The commission wants the legislative process to be concluded before the Summer break, and to see the first project receive Juncker funding by September.

But the plan first needs approval from the parliament and the member states.

After three meetings, the national governments’ negotiators are “just getting into dogmatic debates, rather than coming to us with a quick and understandable compromise”, said centre-left German MEP Udo Bullman.

His liberal French collegue Jean Arthuis added that in the first two meetings “we thought that we are looking at an autistic phase.

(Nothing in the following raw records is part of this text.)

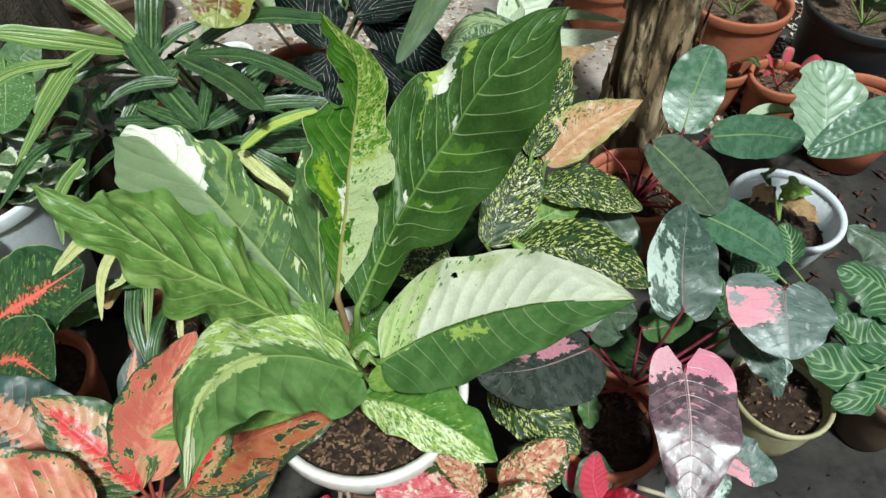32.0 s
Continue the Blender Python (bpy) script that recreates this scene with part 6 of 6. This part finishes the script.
freckled_plant = thing("freckled_plant", "plant with a broad arching leaf freckled in silver", "plant", "", (0.192, 0.955, 0.331))
leaf(freckled_plant, m_dieff, [(0.229, 0.967, 0.324), (0.223, 1.044, 0.398), (0.127, 1.038, 0.448), (0.037, 0.918, 0.442)], (0.108, 0.882, 0.416), (0.210, 1.105, 0.428), at=0.55, fine=2, shape=(0.45, 0.45), cup=0.15, stalk=[(0.229, 0.924, 0.292)])
leaf(freckled_plant, m_dieff, [(0.138, 0.936, 0.332), (0.111, 0.953, 0.403), (0.053, 0.950, 0.452)], (0.048, 0.894, 0.412), (0.144, 0.975, 0.410), at=0.5, fine=2, stalk=[(0.229, 0.924, 0.292)])

yellow_leaf_plant = thing("yellowing_plant", "large yellowing leaf with holes and a browned patch", "plant", "", (-0.339, 1.018, 0.677))
leaf(yellow_leaf_plant, m_monstera, [(-0.367, 0.901, 0.681), (-0.366, 0.820, 0.657), (-0.374, 0.764, 0.609)], (-0.299, 0.845, 0.646), (-0.438, 0.815, 0.657), at=0.45, fine=3, shape=(0.3, 0.4), cup=0.3, wave=(0.006, 2.5), dent=0.12, holes=((0.28, 0.5, 0.3, 0.07), (0.62, 0.62, 0.12, 0.09)), stalk_mat=m_stalk_dark, stalk=[(-0.315, 1.090, 0.685), (-0.349, 0.988, 0.657)])
leaf(yellow_leaf_plant, m_pale_green, [(-0.376, 1.006, 0.617), (-0.336, 0.959, 0.582), (-0.329, 0.912, 0.546)], (-0.310, 0.987, 0.578), (-0.377, 0.958, 0.580), fine=1, stalk=[(-0.315, 1.090, 0.685)])
tube("stalk", [(-0.114, -0.047, 0.007), (0.015, -0.125, -0.108), (0.118, -0.206, -0.220)], 0.004, 0.003, m_dark_stick, yellow_leaf_plant)

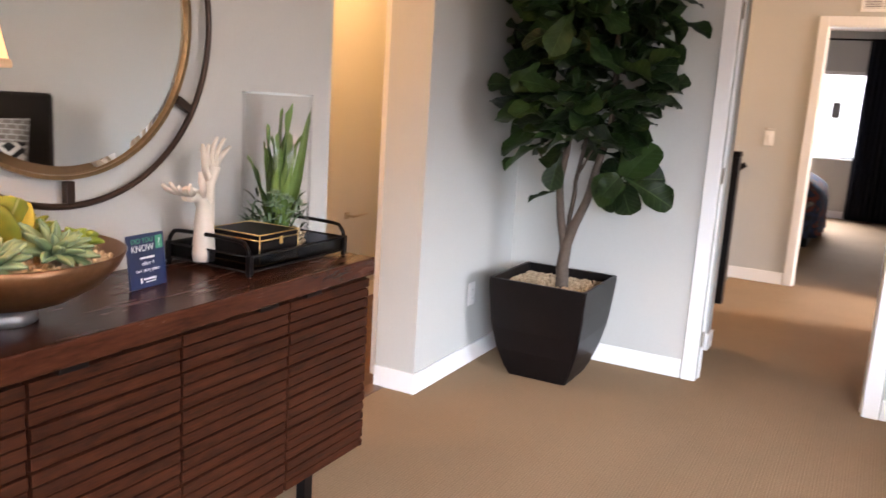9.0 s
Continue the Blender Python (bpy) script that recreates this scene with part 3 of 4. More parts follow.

We thought things weren't moving”.

But a spokesperson for the Latvian presidency of the EU noted that the member states had been “ready to negotiate since 10 March”, when they adopted a common negotiating position.

They added that it was the member states who “had to wait” until 20 April for the EU parliament to reach internal agreement.

A source close to the negotiations noted that the commission and member states had proposed 12 compromise texts, “which have not been looked at”.

The contact also added that negotiators from the parliament had cancelled technical meetings.

“You need technical meetings to move forward in the political talks. Cancelling technical meetings is not helpful”, the source said.

EU rotating president Latvia for its part is still confident it can conclude the file on time.

On Tuesday, economics and finance ministers will meet in Brussels and discuss “the state of play” of the talks.

The day after, another round of talks is scheduled, with a fifth and final one scheduled for 18 and 27 May.